The problem.
Below are entries. Reproduce exactly the lines between the line holding "pose from metres" and the line holding "scene.view_settings.use_white_balance |= len(values)", inclusive, and only those.

[begin Data extract]

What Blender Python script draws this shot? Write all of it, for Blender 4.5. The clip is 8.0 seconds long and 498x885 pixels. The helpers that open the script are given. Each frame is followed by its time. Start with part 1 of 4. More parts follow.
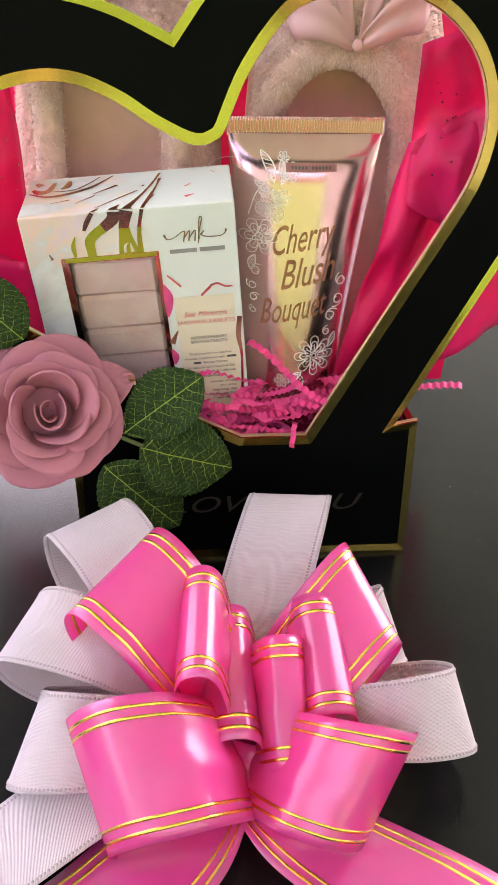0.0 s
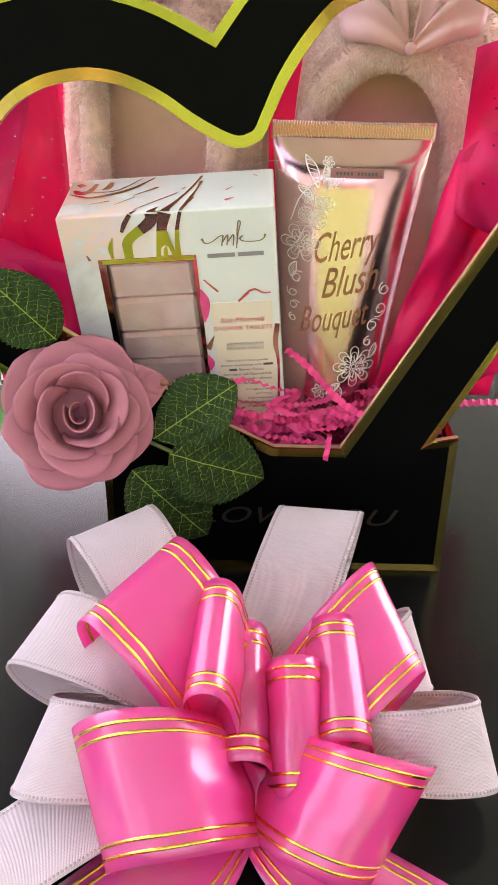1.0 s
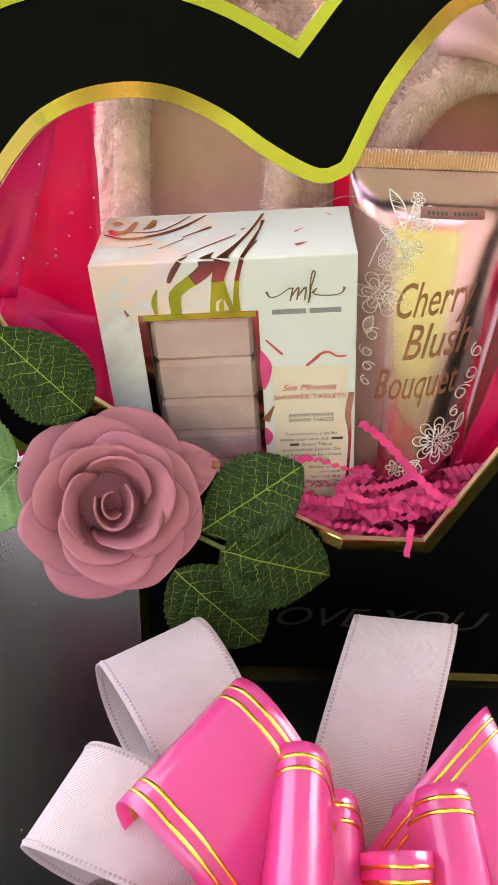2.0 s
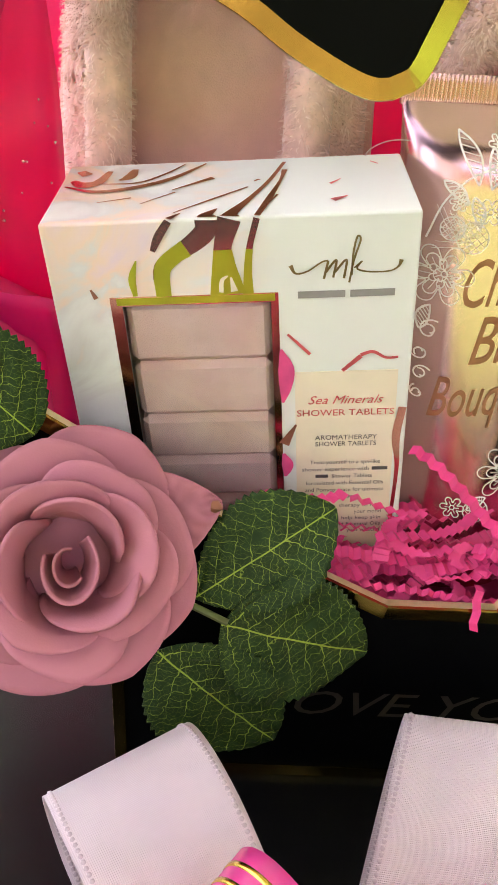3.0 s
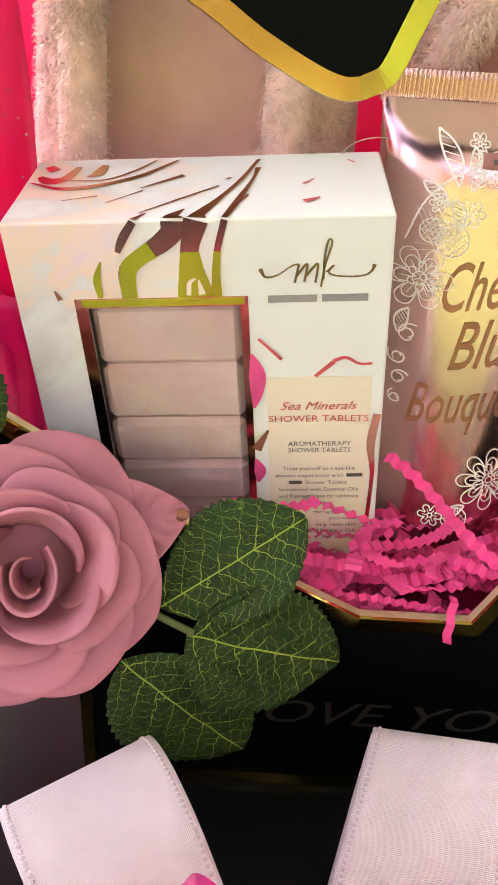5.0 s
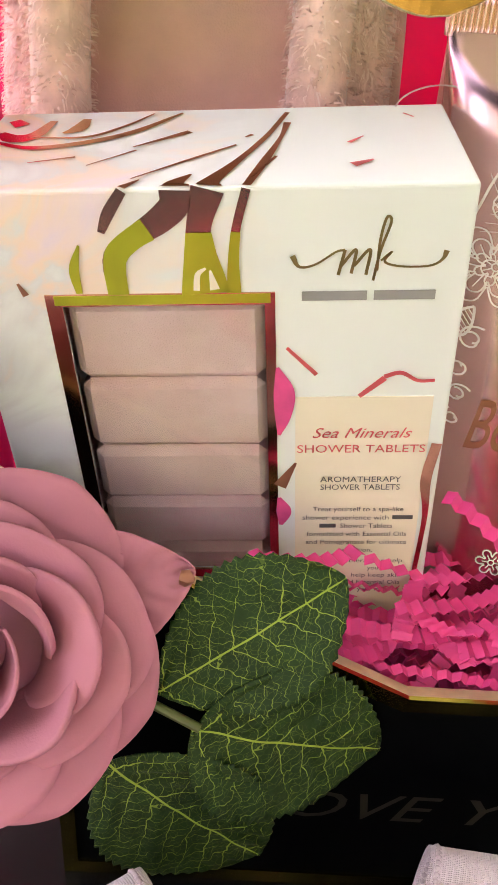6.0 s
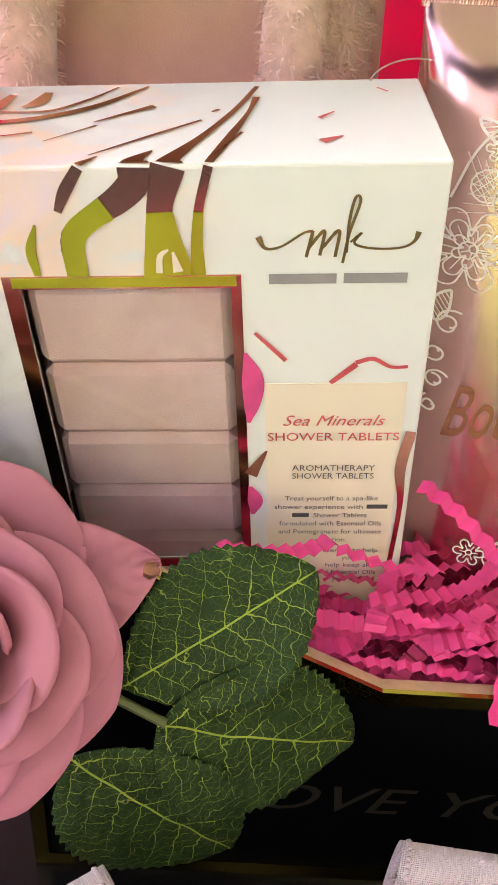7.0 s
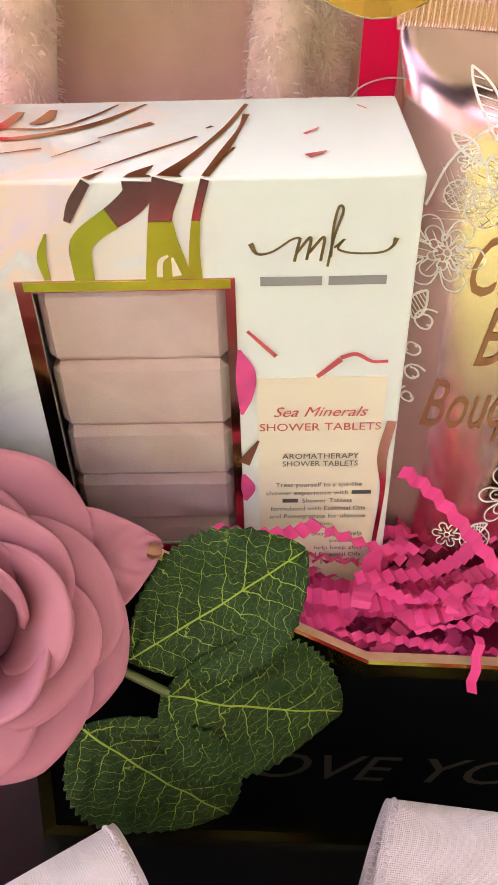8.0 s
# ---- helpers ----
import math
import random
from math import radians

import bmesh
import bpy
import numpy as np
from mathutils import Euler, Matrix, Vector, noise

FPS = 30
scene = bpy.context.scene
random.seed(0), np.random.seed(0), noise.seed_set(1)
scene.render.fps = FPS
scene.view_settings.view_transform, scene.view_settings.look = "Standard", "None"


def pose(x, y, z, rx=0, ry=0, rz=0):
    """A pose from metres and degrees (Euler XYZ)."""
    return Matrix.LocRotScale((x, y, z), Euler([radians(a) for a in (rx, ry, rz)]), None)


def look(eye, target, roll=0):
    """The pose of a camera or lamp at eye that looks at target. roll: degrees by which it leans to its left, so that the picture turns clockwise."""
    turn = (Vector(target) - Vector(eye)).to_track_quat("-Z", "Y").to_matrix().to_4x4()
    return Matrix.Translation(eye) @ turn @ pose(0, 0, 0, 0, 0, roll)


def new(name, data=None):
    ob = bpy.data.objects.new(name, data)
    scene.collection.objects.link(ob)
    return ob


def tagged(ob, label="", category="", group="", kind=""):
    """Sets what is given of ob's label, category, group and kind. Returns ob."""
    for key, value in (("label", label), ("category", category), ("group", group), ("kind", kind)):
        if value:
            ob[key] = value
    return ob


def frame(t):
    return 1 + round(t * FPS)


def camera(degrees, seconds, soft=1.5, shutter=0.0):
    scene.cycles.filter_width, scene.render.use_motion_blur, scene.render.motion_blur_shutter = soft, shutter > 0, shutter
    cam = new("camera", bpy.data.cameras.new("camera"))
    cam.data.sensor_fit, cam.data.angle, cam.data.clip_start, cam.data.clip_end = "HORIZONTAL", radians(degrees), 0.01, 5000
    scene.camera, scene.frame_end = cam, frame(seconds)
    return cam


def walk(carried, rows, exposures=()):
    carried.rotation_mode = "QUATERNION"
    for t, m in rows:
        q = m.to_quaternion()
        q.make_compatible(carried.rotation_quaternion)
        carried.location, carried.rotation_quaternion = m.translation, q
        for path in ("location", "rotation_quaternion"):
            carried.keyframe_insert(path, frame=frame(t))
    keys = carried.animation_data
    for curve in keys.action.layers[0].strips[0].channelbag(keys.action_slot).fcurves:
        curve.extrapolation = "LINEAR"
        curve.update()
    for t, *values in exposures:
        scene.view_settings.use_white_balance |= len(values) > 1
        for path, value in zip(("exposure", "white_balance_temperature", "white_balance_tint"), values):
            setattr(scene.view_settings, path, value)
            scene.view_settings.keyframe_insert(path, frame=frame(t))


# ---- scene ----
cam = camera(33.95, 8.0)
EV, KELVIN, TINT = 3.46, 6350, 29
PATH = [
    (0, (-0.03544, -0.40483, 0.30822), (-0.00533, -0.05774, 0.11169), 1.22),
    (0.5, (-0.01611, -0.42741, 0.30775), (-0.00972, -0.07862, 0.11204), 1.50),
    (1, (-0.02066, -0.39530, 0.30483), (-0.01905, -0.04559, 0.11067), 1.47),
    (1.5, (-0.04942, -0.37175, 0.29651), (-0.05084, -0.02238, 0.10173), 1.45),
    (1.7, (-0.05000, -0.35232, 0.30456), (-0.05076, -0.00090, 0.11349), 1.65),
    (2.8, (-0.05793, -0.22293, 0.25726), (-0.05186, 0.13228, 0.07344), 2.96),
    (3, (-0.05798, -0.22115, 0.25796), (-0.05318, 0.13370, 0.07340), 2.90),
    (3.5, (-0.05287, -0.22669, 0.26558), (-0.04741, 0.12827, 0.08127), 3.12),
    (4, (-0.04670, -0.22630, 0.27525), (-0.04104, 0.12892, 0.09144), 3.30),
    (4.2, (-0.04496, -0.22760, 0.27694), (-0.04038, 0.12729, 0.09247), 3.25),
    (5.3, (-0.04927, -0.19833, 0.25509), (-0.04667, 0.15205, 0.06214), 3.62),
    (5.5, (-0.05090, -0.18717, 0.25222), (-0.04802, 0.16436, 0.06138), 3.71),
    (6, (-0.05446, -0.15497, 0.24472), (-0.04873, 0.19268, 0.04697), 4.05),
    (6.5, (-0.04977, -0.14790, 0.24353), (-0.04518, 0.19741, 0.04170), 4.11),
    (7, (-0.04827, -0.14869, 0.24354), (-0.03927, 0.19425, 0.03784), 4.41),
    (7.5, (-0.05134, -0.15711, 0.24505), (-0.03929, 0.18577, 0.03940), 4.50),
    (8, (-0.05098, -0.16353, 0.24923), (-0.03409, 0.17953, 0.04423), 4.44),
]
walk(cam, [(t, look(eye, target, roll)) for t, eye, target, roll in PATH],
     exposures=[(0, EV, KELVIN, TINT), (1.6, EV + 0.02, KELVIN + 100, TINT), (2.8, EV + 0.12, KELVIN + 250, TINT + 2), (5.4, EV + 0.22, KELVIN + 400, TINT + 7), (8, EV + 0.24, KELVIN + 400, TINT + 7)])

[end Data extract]
[begin Data extract]

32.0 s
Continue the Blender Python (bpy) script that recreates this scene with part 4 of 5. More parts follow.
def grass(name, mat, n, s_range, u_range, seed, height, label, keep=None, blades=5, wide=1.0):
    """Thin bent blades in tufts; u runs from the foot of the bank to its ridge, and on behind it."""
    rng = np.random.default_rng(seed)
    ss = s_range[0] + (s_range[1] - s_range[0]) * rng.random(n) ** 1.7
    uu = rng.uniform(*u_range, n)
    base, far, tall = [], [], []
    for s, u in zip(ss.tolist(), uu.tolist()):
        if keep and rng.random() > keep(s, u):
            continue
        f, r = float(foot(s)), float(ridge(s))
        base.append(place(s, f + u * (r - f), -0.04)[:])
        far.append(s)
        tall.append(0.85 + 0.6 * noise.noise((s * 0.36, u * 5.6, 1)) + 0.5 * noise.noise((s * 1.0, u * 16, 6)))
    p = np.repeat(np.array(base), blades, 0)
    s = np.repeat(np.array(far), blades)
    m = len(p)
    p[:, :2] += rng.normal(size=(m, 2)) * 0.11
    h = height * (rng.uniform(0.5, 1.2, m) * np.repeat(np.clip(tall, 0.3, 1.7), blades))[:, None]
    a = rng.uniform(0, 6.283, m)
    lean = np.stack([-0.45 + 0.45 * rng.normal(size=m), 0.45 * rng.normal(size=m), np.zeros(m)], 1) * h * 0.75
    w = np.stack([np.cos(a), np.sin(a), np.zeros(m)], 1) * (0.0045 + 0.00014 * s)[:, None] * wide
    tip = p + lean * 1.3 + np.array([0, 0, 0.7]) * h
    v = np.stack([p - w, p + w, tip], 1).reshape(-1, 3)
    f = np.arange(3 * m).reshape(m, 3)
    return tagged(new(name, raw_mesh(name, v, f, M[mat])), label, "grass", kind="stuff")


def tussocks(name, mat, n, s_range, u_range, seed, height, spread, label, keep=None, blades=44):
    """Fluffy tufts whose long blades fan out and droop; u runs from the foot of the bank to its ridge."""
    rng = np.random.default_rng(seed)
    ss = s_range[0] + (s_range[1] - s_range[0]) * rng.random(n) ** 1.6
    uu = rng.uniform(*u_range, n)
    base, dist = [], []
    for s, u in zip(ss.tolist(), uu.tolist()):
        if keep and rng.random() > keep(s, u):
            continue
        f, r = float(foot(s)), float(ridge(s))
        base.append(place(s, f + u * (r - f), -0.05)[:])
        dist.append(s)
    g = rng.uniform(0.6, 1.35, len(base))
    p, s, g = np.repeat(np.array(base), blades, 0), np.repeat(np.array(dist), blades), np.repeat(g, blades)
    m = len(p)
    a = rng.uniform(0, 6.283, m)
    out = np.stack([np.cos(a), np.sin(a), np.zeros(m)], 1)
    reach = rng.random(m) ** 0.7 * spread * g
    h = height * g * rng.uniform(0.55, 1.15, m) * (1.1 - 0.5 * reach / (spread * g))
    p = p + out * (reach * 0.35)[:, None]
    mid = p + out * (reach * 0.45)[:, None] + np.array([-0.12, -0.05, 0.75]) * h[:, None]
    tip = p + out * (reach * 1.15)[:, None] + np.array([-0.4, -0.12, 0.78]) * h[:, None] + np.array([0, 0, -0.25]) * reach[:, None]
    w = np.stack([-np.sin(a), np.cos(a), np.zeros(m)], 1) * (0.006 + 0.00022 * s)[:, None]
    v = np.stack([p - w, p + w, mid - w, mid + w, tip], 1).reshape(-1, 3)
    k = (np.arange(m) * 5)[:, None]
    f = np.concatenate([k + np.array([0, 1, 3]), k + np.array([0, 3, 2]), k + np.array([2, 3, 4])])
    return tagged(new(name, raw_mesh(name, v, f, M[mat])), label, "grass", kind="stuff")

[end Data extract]

Response below.
    """A pose from metres and degrees (Euler XYZ)."""
    return Matrix.LocRotScale((x, y, z), Euler([radians(a) for a in (rx, ry, rz)]), None)


def look(eye, target, roll=0):
    """The pose of a camera or lamp at eye that looks at target. roll: degrees by which it leans to its left, so that the picture turns clockwise."""
    turn = (Vector(target) - Vector(eye)).to_track_quat("-Z", "Y").to_matrix().to_4x4()
    return Matrix.Translation(eye) @ turn @ pose(0, 0, 0, 0, 0, roll)


def new(name, data=None):
    ob = bpy.data.objects.new(name, data)
    scene.collection.objects.link(ob)
    return ob


def tagged(ob, label="", category="", group="", kind=""):
    """Sets what is given of ob's label, category, group and kind. Returns ob."""
    for key, value in (("label", label), ("category", category), ("group", group), ("kind", kind)):
        if value:
            ob[key] = value
    return ob


def frame(t):
    return 1 + round(t * FPS)


def camera(degrees, seconds, soft=1.5, shutter=0.0):
    scene.cycles.filter_width, scene.render.use_motion_blur, scene.render.motion_blur_shutter = soft, shutter > 0, shutter
    cam = new("camera", bpy.data.cameras.new("camera"))
    cam.data.sensor_fit, cam.data.angle, cam.data.clip_start, cam.data.clip_end = "HORIZONTAL", radians(degrees), 0.01, 5000
    scene.camera, scene.frame_end = cam, frame(seconds)
    return cam


def walk(carried, rows, exposures=()):
    carried.rotation_mode = "QUATERNION"
    for t, m in rows:
        q = m.to_quaternion()
        q.make_compatible(carried.rotation_quaternion)
        carried.location, carried.rotation_quaternion = m.translation, q
        for path in ("location", "rotation_quaternion"):
            carried.keyframe_insert(path, frame=frame(t))
    keys = carried.animation_data
    for curve in keys.action.layers[0].strips[0].channelbag(keys.action_slot).fcurves:
        curve.extrapolation = "LINEAR"
        curve.update()
    for t, *values in exposures:
        scene.view_settings.use_white_balance |= len(values) > 1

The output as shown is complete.